## Start

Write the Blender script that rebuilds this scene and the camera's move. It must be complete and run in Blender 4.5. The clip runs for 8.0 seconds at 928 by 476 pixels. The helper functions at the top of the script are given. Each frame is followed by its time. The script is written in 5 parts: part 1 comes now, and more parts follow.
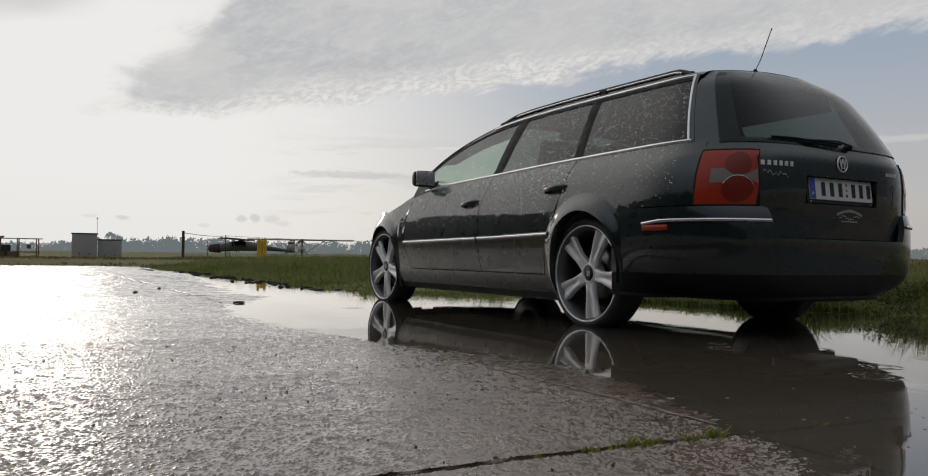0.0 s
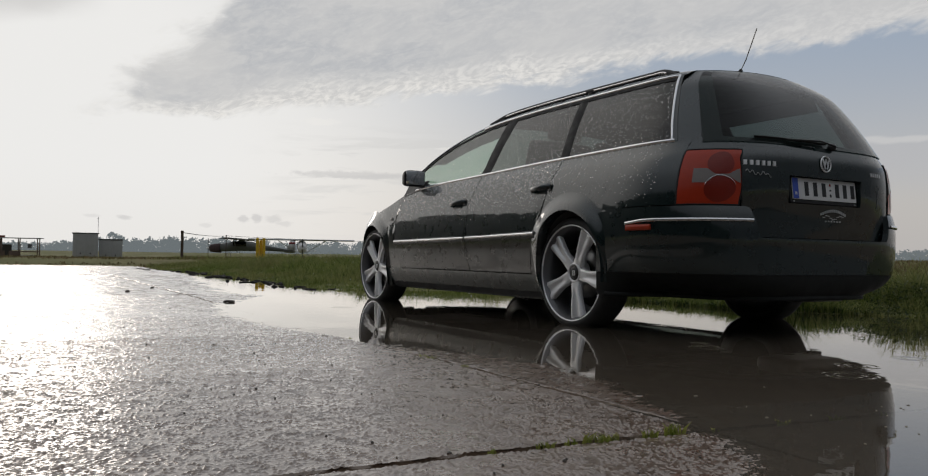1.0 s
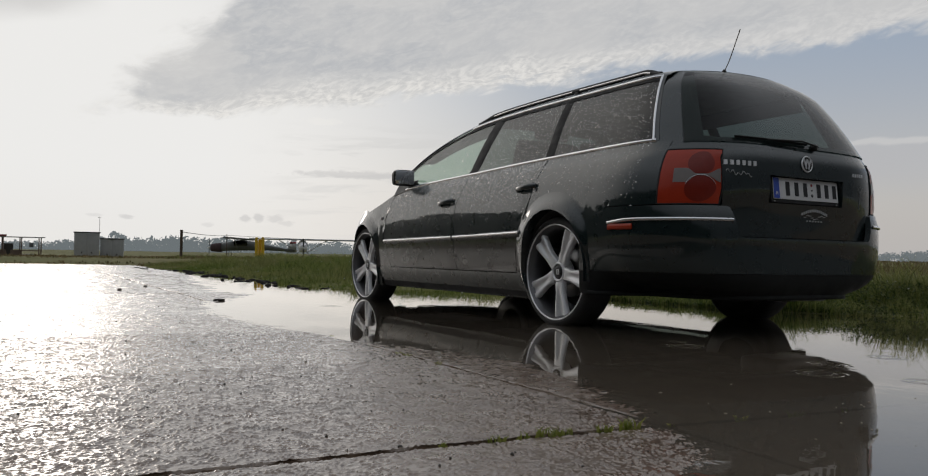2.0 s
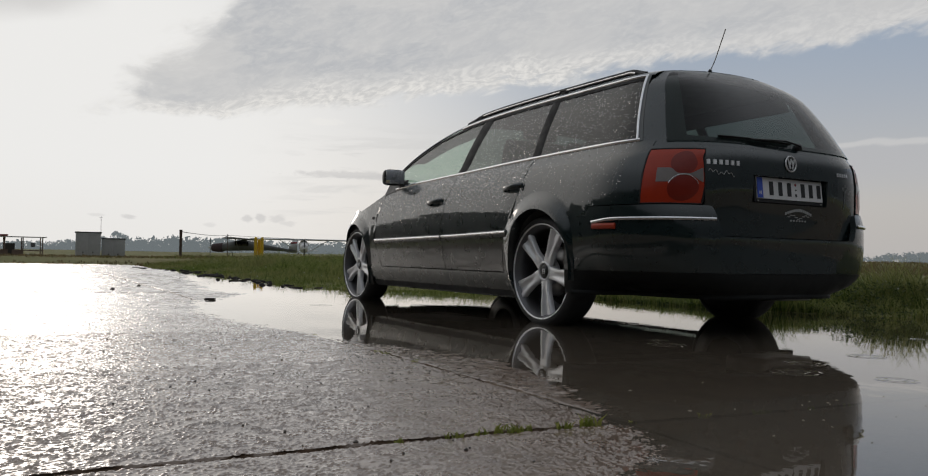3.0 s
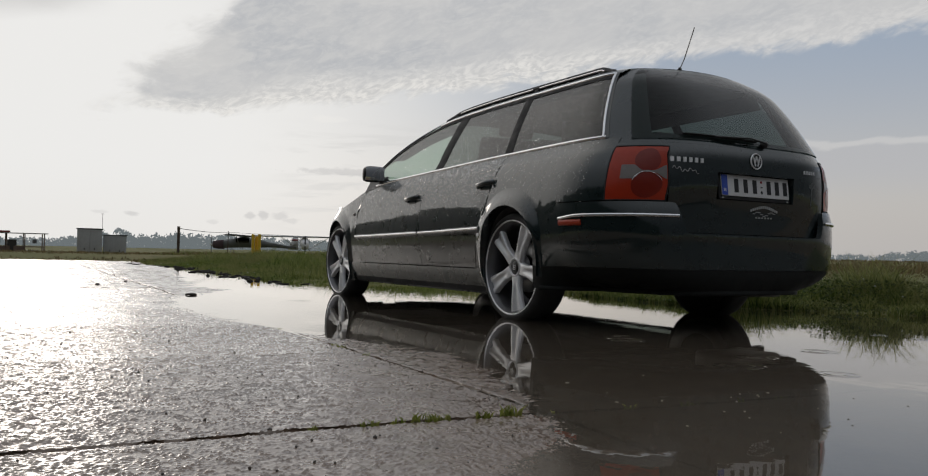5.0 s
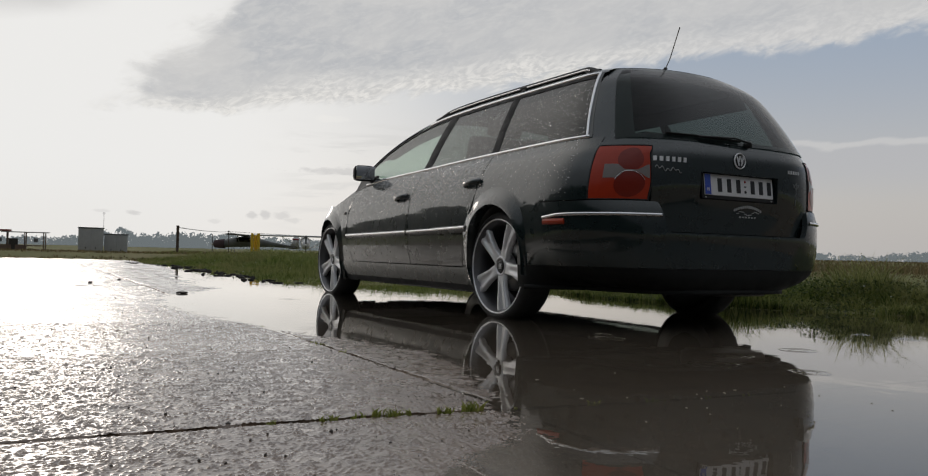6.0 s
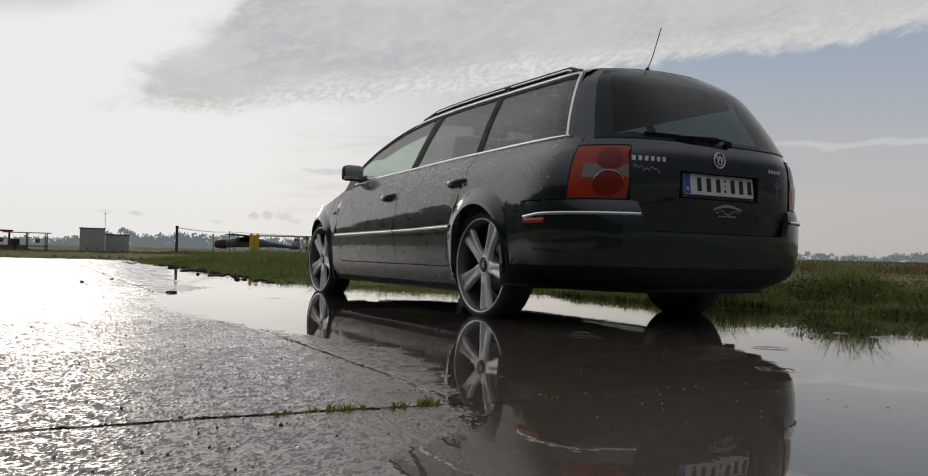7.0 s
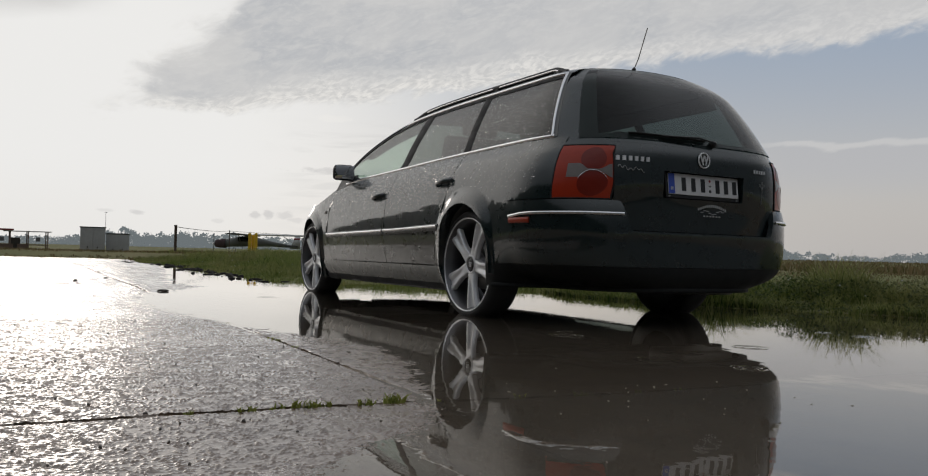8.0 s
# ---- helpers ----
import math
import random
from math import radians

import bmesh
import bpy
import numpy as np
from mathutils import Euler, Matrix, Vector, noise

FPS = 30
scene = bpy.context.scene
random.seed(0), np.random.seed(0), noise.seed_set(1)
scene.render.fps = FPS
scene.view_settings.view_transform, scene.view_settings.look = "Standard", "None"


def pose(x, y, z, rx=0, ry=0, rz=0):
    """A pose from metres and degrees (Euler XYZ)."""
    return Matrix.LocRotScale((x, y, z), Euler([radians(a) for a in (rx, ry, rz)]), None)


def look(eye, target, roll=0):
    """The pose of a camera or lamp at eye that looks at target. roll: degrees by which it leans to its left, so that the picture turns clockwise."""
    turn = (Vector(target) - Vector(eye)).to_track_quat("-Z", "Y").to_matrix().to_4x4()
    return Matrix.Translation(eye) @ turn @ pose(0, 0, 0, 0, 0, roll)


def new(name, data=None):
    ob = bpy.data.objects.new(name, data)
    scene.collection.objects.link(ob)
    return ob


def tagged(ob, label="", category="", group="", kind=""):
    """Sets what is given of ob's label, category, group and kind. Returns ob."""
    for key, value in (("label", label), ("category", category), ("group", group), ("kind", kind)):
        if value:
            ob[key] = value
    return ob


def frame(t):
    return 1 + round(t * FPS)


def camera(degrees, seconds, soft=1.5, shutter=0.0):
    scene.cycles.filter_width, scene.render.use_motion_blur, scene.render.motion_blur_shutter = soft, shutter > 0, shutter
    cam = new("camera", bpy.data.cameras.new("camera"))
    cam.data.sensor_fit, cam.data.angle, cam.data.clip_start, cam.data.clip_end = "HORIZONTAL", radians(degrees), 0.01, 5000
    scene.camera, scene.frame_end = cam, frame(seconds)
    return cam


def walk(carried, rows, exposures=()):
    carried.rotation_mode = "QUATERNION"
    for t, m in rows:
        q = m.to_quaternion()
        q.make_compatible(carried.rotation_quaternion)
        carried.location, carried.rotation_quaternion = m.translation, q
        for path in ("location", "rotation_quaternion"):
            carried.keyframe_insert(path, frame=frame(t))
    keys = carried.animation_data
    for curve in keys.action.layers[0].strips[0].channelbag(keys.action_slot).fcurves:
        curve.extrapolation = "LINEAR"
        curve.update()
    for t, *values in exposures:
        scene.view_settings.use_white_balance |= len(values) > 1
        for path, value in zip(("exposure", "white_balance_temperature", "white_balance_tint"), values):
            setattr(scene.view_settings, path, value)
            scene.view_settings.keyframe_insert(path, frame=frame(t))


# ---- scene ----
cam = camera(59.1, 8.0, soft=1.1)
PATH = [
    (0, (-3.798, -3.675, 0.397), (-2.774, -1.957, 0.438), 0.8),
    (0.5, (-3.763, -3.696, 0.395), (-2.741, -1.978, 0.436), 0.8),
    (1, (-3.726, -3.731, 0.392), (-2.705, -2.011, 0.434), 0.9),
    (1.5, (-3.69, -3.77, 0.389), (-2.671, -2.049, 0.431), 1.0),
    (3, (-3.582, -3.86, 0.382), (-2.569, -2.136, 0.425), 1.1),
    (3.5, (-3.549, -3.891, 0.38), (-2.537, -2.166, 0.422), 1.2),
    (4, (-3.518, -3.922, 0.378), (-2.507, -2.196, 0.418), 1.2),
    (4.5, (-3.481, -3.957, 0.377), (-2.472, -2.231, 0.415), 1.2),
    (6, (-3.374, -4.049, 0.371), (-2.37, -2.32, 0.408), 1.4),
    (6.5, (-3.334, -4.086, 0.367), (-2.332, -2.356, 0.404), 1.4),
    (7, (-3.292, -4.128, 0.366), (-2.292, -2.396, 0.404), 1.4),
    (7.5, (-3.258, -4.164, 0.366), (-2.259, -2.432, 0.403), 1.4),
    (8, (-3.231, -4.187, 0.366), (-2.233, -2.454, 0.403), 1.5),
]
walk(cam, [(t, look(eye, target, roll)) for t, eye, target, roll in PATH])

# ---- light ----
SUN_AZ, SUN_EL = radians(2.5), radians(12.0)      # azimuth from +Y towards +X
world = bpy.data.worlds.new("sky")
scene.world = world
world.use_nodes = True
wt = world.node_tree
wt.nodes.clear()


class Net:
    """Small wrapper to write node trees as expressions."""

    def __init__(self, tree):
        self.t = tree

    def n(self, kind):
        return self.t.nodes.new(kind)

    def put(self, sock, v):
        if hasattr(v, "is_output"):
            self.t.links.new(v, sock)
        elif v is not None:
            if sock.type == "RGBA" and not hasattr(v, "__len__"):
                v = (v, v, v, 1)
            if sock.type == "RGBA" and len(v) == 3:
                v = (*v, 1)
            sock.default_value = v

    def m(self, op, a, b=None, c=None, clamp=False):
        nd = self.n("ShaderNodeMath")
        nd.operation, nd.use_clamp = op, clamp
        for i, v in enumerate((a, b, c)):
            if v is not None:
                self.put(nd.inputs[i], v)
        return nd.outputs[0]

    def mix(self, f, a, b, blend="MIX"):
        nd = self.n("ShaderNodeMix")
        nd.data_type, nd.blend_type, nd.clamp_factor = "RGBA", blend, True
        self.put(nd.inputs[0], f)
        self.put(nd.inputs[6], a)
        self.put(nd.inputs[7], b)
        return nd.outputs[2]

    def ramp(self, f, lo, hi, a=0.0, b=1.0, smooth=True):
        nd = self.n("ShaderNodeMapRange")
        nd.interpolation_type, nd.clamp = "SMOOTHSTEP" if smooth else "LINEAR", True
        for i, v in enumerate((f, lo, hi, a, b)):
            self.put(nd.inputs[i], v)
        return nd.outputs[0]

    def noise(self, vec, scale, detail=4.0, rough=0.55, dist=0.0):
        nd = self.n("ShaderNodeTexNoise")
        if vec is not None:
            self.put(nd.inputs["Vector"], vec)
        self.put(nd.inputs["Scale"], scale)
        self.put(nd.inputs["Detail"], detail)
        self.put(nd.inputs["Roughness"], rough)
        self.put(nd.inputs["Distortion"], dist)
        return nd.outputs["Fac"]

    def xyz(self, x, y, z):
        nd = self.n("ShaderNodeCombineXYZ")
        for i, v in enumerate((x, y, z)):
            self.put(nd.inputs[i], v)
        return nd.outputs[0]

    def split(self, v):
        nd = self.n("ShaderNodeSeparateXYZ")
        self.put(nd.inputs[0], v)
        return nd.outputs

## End

Without the pictures, copy the material exactly as given.

* The answer
Write the Blender script that rebuilds this scene and the camera's move. It must be complete and run in Blender 4.5. The clip runs for 8.0 seconds at 928 by 476 pixels. The helper functions at the top of the script are given. Each frame is followed by its time. The script is written in 5 parts: part 1 comes now, and more parts follow.
0.0 s
1.0 s
2.0 s
3.0 s
5.0 s
6.0 s
7.0 s
8.0 s
# ---- helpers ----
import math
import random
from math import radians

import bmesh
import bpy
import numpy as np
from mathutils import Euler, Matrix, Vector, noise

FPS = 30
scene = bpy.context.scene
random.seed(0), np.random.seed(0), noise.seed_set(1)
scene.render.fps = FPS
scene.view_settings.view_transform, scene.view_settings.look = "Standard", "None"


def pose(x, y, z, rx=0, ry=0, rz=0):
    """A pose from metres and degrees (Euler XYZ)."""
    return Matrix.LocRotScale((x, y, z), Euler([radians(a) for a in (rx, ry, rz)]), None)


def look(eye, target, roll=0):
    """The pose of a camera or lamp at eye that looks at target. roll: degrees by which it leans to its left, so that the picture turns clockwise."""
    turn = (Vector(target) - Vector(eye)).to_track_quat("-Z", "Y").to_matrix().to_4x4()
    return Matrix.Translation(eye) @ turn @ pose(0, 0, 0, 0, 0, roll)


def new(name, data=None):
    ob = bpy.data.objects.new(name, data)
    scene.collection.objects.link(ob)
    return ob


def tagged(ob, label="", category="", group="", kind=""):
    """Sets what is given of ob's label, category, group and kind. Returns ob."""
    for key, value in (("label", label), ("category", category), ("group", group), ("kind", kind)):
        if value:
            ob[key] = value
    return ob


def frame(t):
    return 1 + round(t * FPS)


def camera(degrees, seconds, soft=1.5, shutter=0.0):
    scene.cycles.filter_width, scene.render.use_motion_blur, scene.render.motion_blur_shutter = soft, shutter > 0, shutter
    cam = new("camera", bpy.data.cameras.new("camera"))
    cam.data.sensor_fit, cam.data.angle, cam.data.clip_start, cam.data.clip_end = "HORIZONTAL", radians(degrees), 0.01, 5000
    scene.camera, scene.frame_end = cam, frame(seconds)
    return cam


def walk(carried, rows, exposures=()):
    carried.rotation_mode = "QUATERNION"
    for t, m in rows:
        q = m.to_quaternion()
        q.make_compatible(carried.rotation_quaternion)
        carried.location, carried.rotation_quaternion = m.translation, q
        for path in ("location", "rotation_quaternion"):
            carried.keyframe_insert(path, frame=frame(t))
    keys = carried.animation_data
    for curve in keys.action.layers[0].strips[0].channelbag(keys.action_slot).fcurves:
        curve.extrapolation = "LINEAR"
        curve.update()
    for t, *values in exposures:
        scene.view_settings.use_white_balance |= len(values) > 1
        for path, value in zip(("exposure", "white_balance_temperature", "white_balance_tint"), values):
            setattr(scene.view_settings, path, value)
            scene.view_settings.keyframe_insert(path, frame=frame(t))


# ---- scene ----
cam = camera(59.1, 8.0, soft=1.1)
PATH = [
    (0, (-3.798, -3.675, 0.397), (-2.774, -1.957, 0.438), 0.8),
    (0.5, (-3.763, -3.696, 0.395), (-2.741, -1.978, 0.436), 0.8),
    (1, (-3.726, -3.731, 0.392), (-2.705, -2.011, 0.434), 0.9),
    (1.5, (-3.69, -3.77, 0.389), (-2.671, -2.049, 0.431), 1.0),
    (3, (-3.582, -3.86, 0.382), (-2.569, -2.136, 0.425), 1.1),
    (3.5, (-3.549, -3.891, 0.38), (-2.537, -2.166, 0.422), 1.2),
    (4, (-3.518, -3.922, 0.378), (-2.507, -2.196, 0.418), 1.2),
    (4.5, (-3.481, -3.957, 0.377), (-2.472, -2.231, 0.415), 1.2),
    (6, (-3.374, -4.049, 0.371), (-2.37, -2.32, 0.408), 1.4),
    (6.5, (-3.334, -4.086, 0.367), (-2.332, -2.356, 0.404), 1.4),
    (7, (-3.292, -4.128, 0.366), (-2.292, -2.396, 0.404), 1.4),
    (7.5, (-3.258, -4.164, 0.366), (-2.259, -2.432, 0.403), 1.4),
    (8, (-3.231, -4.187, 0.366), (-2.233, -2.454, 0.403), 1.5),
]
walk(cam, [(t, look(eye, target, roll)) for t, eye, target, roll in PATH])

# ---- light ----
SUN_AZ, SUN_EL = radians(2.5), radians(12.0)      # azimuth from +Y towards +X
world = bpy.data.worlds.new("sky")
scene.world = world
world.use_nodes = True
wt = world.node_tree
wt.nodes.clear()


class Net:
    """Small wrapper to write node trees as expressions."""

    def __init__(self, tree):
        self.t = tree

    def n(self, kind):
        return self.t.nodes.new(kind)

    def put(self, sock, v):
        if hasattr(v, "is_output"):
            self.t.links.new(v, sock)
        elif v is not None:
            if sock.type == "RGBA" and not hasattr(v, "__len__"):
                v = (v, v, v, 1)
            if sock.type == "RGBA" and len(v) == 3:
                v = (*v, 1)
            sock.default_value = v

    def m(self, op, a, b=None, c=None, clamp=False):
        nd = self.n("ShaderNodeMath")
        nd.operation, nd.use_clamp = op, clamp
        for i, v in enumerate((a, b, c)):
            if v is not None:
                self.put(nd.inputs[i], v)
        return nd.outputs[0]

    def mix(self, f, a, b, blend="MIX"):
        nd = self.n("ShaderNodeMix")
        nd.data_type, nd.blend_type, nd.clamp_factor = "RGBA", blend, True
        self.put(nd.inputs[0], f)
        self.put(nd.inputs[6], a)
        self.put(nd.inputs[7], b)
        return nd.outputs[2]

    def ramp(self, f, lo, hi, a=0.0, b=1.0, smooth=True):
        nd = self.n("ShaderNodeMapRange")
        nd.interpolation_type, nd.clamp = "SMOOTHSTEP" if smooth else "LINEAR", True
        for i, v in enumerate((f, lo, hi, a, b)):
            self.put(nd.inputs[i], v)
        return nd.outputs[0]

    def noise(self, vec, scale, detail=4.0, rough=0.55, dist=0.0):
        nd = self.n("ShaderNodeTexNoise")
        if vec is not None:
            self.put(nd.inputs["Vector"], vec)
        self.put(nd.inputs["Scale"], scale)
        self.put(nd.inputs["Detail"], detail)
        self.put(nd.inputs["Roughness"], rough)
        self.put(nd.inputs["Distortion"], dist)
        return nd.outputs["Fac"]

    def xyz(self, x, y, z):
        nd = self.n("ShaderNodeCombineXYZ")
        for i, v in enumerate((x, y, z)):
            self.put(nd.inputs[i], v)
        return nd.outputs[0]

    def split(self, v):
        nd = self.n("ShaderNodeSeparateXYZ")
        self.put(nd.inputs[0], v)
        return nd.outputs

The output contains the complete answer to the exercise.